Quite frankly our original kitchen was in very good condition it just wasn't to our taste and it was small in relation to the rest of the house.
Live for now, not for what may or may not happen in 10 years time. We bought a stepping stone house with the intention of staying for 2 years, we were there 5!
If you're staying long term then a cheap kitchen is fine but I'd strongly suggest being really smart with the kitchen and getting a cheap kitchen to look as expensive as possible as I do think that it would impact on the selling price. We put a cheap kitchen in our house about 7 years ago, we couldn't afford more, and it looks cheap and well past its best. I do regret it but we had no choice and we are now about to replace it with a much better one.
What's your budget for a kitchen? We've a huge kitchen and using local independent designers have managed to get some good prices. We've had quotes for italian kitchens (Nobilia) for around £12k including fitting. This includes wall units, side units, pull out larder cupboards, neff applicances and laminate work tops. Interestingly they can make the work tops in the same material as the cupboards so that they contrast really well and look much better than standard laminate. We're actually going for quartz tops but seriously considered the laminate.
sorry I hadn't answered some of your questions.

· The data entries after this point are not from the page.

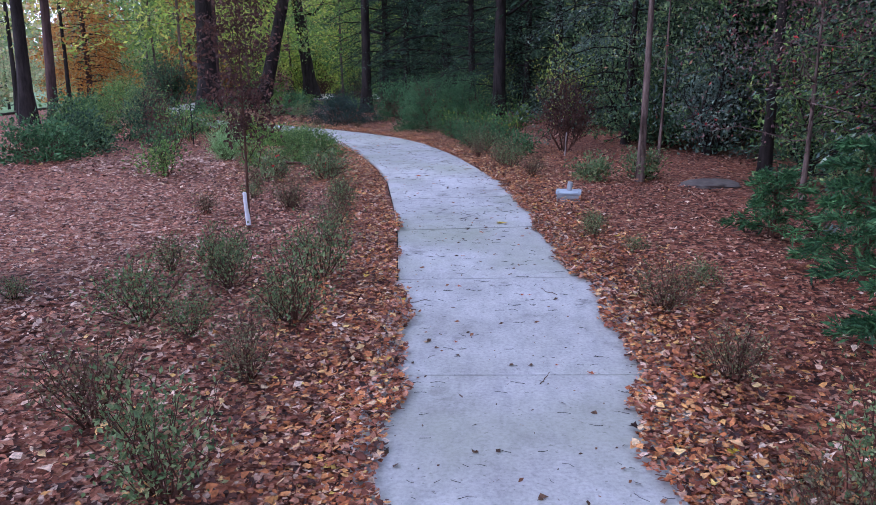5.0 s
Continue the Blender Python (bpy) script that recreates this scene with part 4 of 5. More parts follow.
# concrete footing with a pipe stub
def footing(x, y, turn):
    root = new("concrete_footing")
    root.matrix_basis = pose(x, y, -0.125, 0, 0, turn)
    bm = bmesh.new()
    bmesh.ops.create_cube(bm, size=1, matrix=Matrix.Diagonal((0.25, 0.25, 0.16, 1)) @ Matrix.Translation((0, 0, 0.5)))
    bmesh.ops.bevel(bm, geom=bm.edges[:], offset=0.008, segments=2, affect="EDGES")
    part("base_block", bm, BOX_CONCRETE, root, "grey cast concrete block")
    bm = bmesh.new()
    bmesh.ops.create_cube(bm, size=1, matrix=Matrix.Translation((0, 0, 0.17)) @ Matrix.Diagonal((0.272, 0.272, 0.02, 1)))
    bmesh.ops.bevel(bm, geom=bm.edges[:], offset=0.005, segments=2, affect="EDGES")
    part("top_plate", bm, BOX_LID, root, "pale bluish square top plate")
    bm = bmesh.new()
    bmesh.ops.create_cone(bm, cap_ends=True, segments=20, radius1=0.029, radius2=0.029, depth=0.1, matrix=Matrix.Translation((0.01, 0.03, 0.225)) @ Matrix.Rotation(radians(7), 4, "Y"))
    bmesh.ops.bevel(bm, geom=[e for e in bm.edges if len(e.link_faces) == 2 and e.calc_face_angle() > 1], offset=0.004, segments=2, affect="EDGES")
    part("pipe_stub", bm, GALVANISED, root, "grey galvanised pipe stub")
    for sx in (-1, 1):
        for sy in (-1, 1):
            bm = bmesh.new()
            bmesh.ops.create_cone(bm, cap_ends=True, segments=6, radius1=0.009, radius2=0.009, depth=0.012, matrix=Matrix.Translation((sx * 0.108, sy * 0.108, 0.184)))
            part("bolt", bm, GALVANISED, root)
    tagged(root, "square concrete lamp footing with a metal pipe stub", "footing")


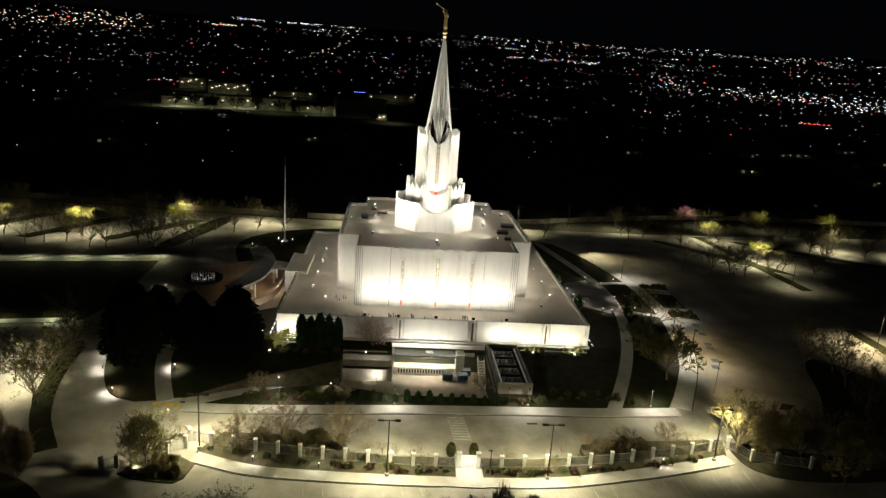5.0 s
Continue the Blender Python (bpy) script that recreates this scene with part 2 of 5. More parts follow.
def wall_run(bm, pts, tops, z0, thick, closed=True):
    """A wall along plan points, with its top at the height given for each point, thickened inwards (to the left of the run)."""
    n = len(pts)
    P = [Vector(p) for p in pts]
    inn = []
    for k in range(n):
        a, b = P[k - 1] if (closed or k) else None, P[(k + 1) % n] if (closed or k < n - 1) else None
        ds = [d.normalized() for d in ((P[k] - a) if a is not None else None, (b - P[k]) if b is not None else None) if d is not None and d.length > 1e-6]
        nn = sum((Vector((-d.y, d.x)) for d in ds), Vector((0, 0)))
        nn = nn.normalized()
        c = max(0.45, nn.dot(Vector((-ds[0].y, ds[0].x))))
        inn.append(P[k] + nn * thick / c)
    o0 = [bm.verts.new((p.x, p.y, z0)) for p in P]
    o1 = [bm.verts.new((p.x, p.y, t)) for p, t in zip(P, tops)]
    i0 = [bm.verts.new((p.x, p.y, z0)) for p in inn]
    i1 = [bm.verts.new((p.x, p.y, t)) for p, t in zip(inn, tops)]
    for k in range(n if closed else n - 1):
        j = (k + 1) % n
        bm.faces.new((o0[k], o0[j], o1[j], o1[k]))
        bm.faces.new((i0[j], i0[k], i1[k], i1[j]))
        bm.faces.new((o1[k], o1[j], i1[j], i1[k]))
        bm.faces.new((o0[j], o0[k], i0[k], i0[j]))
    if not closed:
        bm.faces.new((o0[0], o1[0], i1[0], i0[0]))
        bm.faces.new((o0[-1], i0[-1], i1[-1], o1[-1]))


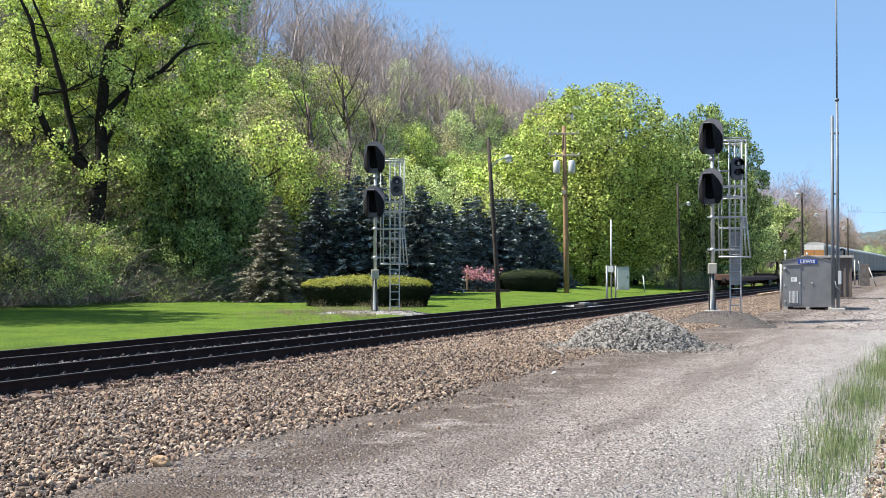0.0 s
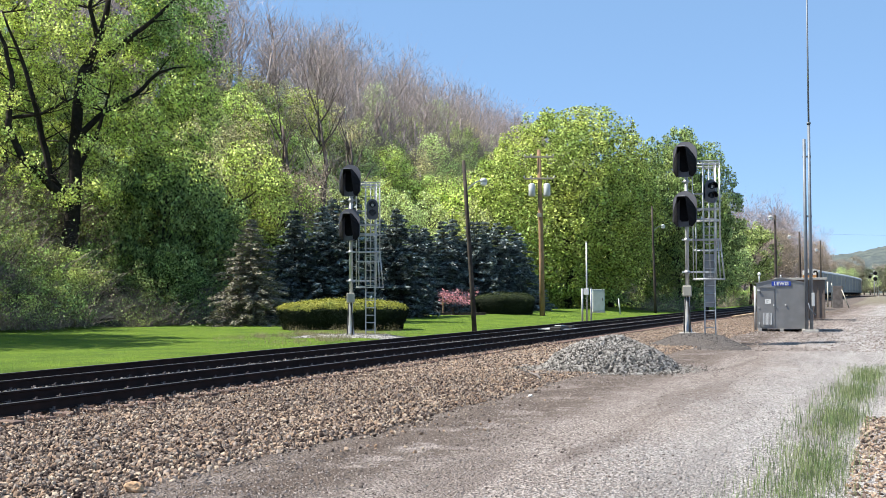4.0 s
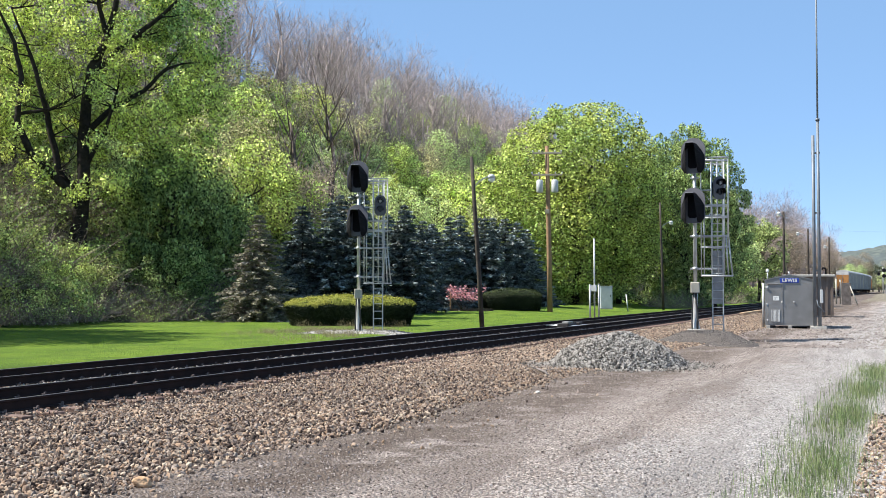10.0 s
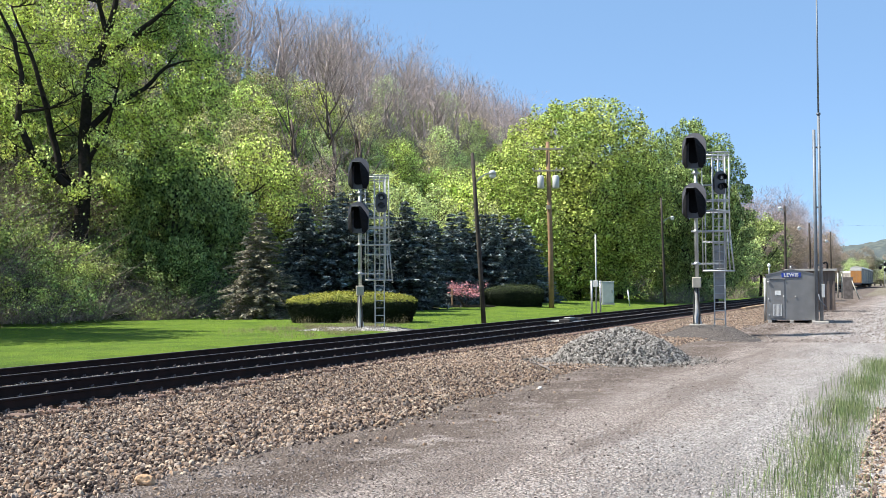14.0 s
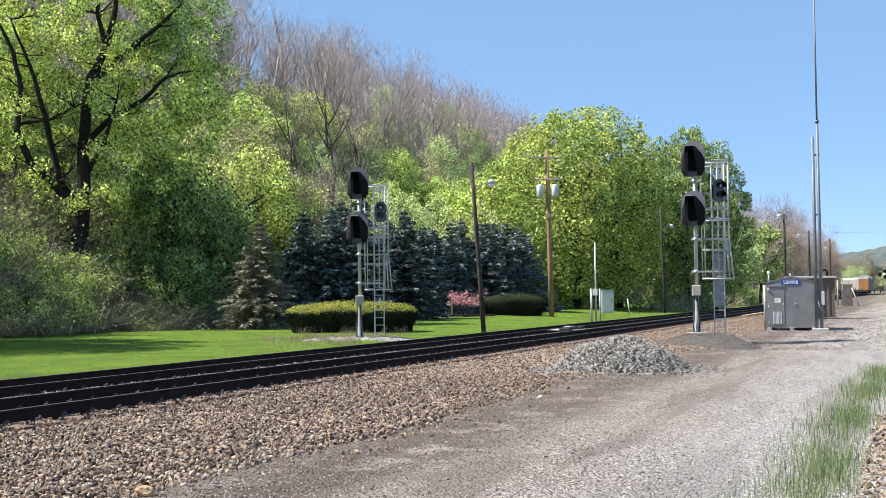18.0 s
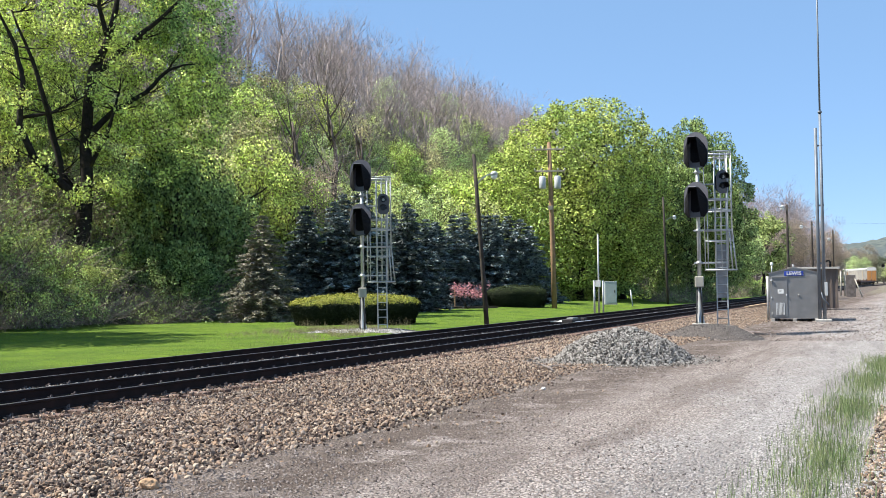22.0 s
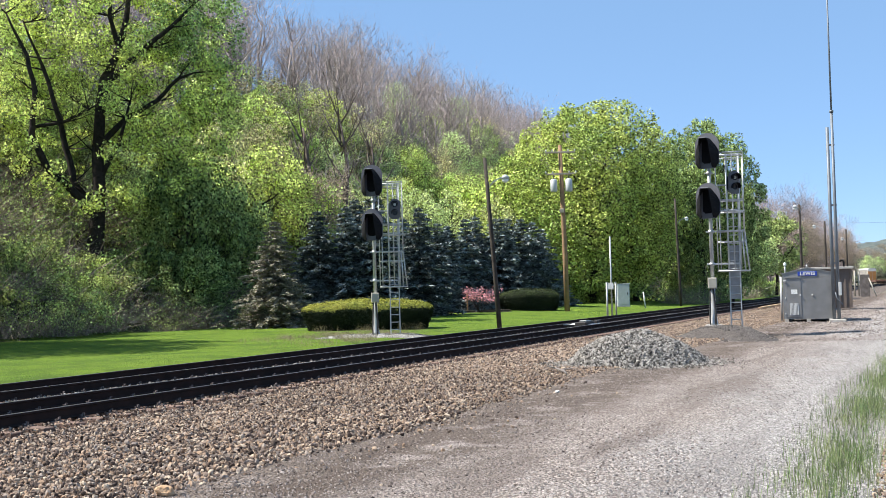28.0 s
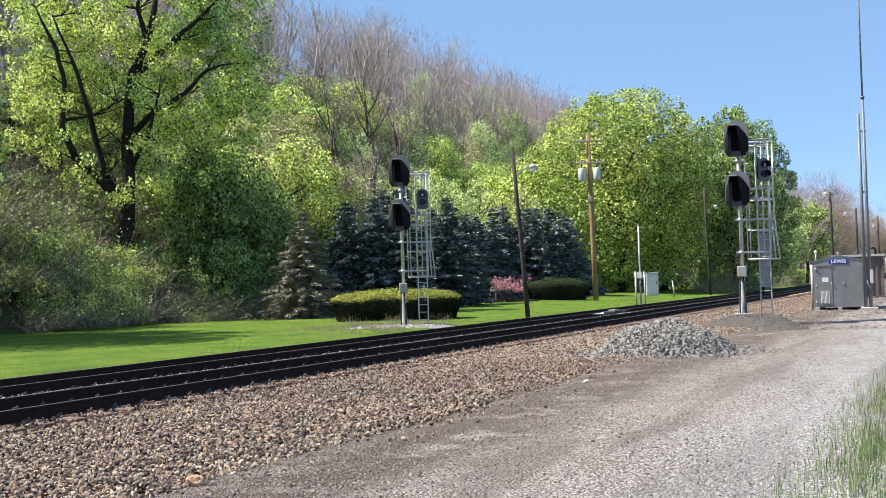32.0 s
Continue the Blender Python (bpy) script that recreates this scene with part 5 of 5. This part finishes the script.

Yes, the doors and main windows will be facing south-west, a bit more towards south than west on to the garden. It would be around 9.3m wall, so I have thought of it like 3m windows, 3m doors and 3m windows. I don't know if it will be bi-fold doors or not at this stage as if we get into our contingency fund by end of build, I would just put upvc French doors.
The reason for having only 3m door is, I would like to put a window seat or a bench with cushion or a daybed sort of thing next to the window. The window will be around height of that seat and I will put plants which attract bees outside window in large pots. I love watching bees in action closeup from the window where they don't realize I am watching them.
That kitchen looks beautiful. I really love the warmth and feel of wood though I might use laminate which looks like wood for this kitchen.
tbh I'd just go for what you want, you're planning to live there for at least 10 years. I feel kitchen tastes are quite personal and if I was buying a house I'd be planning on getting a new kitchen anyway (unless by a fluke of nature I loved the existing one).
A friend of mine spent an absolute fortune on her kitchen and is planning to move within 5 years. She thinks it's stunning and will "sell the house for them". I personally don't like the style of it and if I was buying her house (I won't be!) It would be the first thing I'd be ripping out and changing. Personal taste varies so much.
Do what suits you, but have window heights suitable for later modification and make sure there are loads of sockets.
Our kitchen is 21 years old. My parents' is 50+ years old.
Nothing wrong with either of them!
Don't put the dishwasher in utility is my only advice!
They are much quieter than they used to be so are ok in an open plan area.
A dishwasher not only washes the dishes, it gives the dirty ones somewhere to hide. You risk dirty places accumulating in your open plan kitchen living space until someone thinks it's worth putting them in the machine.
Mine is placed centrally so that I think nothing of opening it to put a single teaspoon in it
Thnks everyone. Yes a lot to plan, sockets, radiators etc. As long as something isn't affecting the main build plan, I am putting them in a todo list for next stage.
yes where to put dishwasher is still a question.
Usually I am the one who loads dishwasher at our household(usually at end of day) so dishes get piled up in sink anyway. I would be asking DH and DS to put dirty dishes in utility sink through the day and will load from there. For unloading I will have to walk couple of steps though or DH/DS can do it. Anyway need to think about it more. For now I will have a placeholder near sink in my new kitchen plan for dishwasher.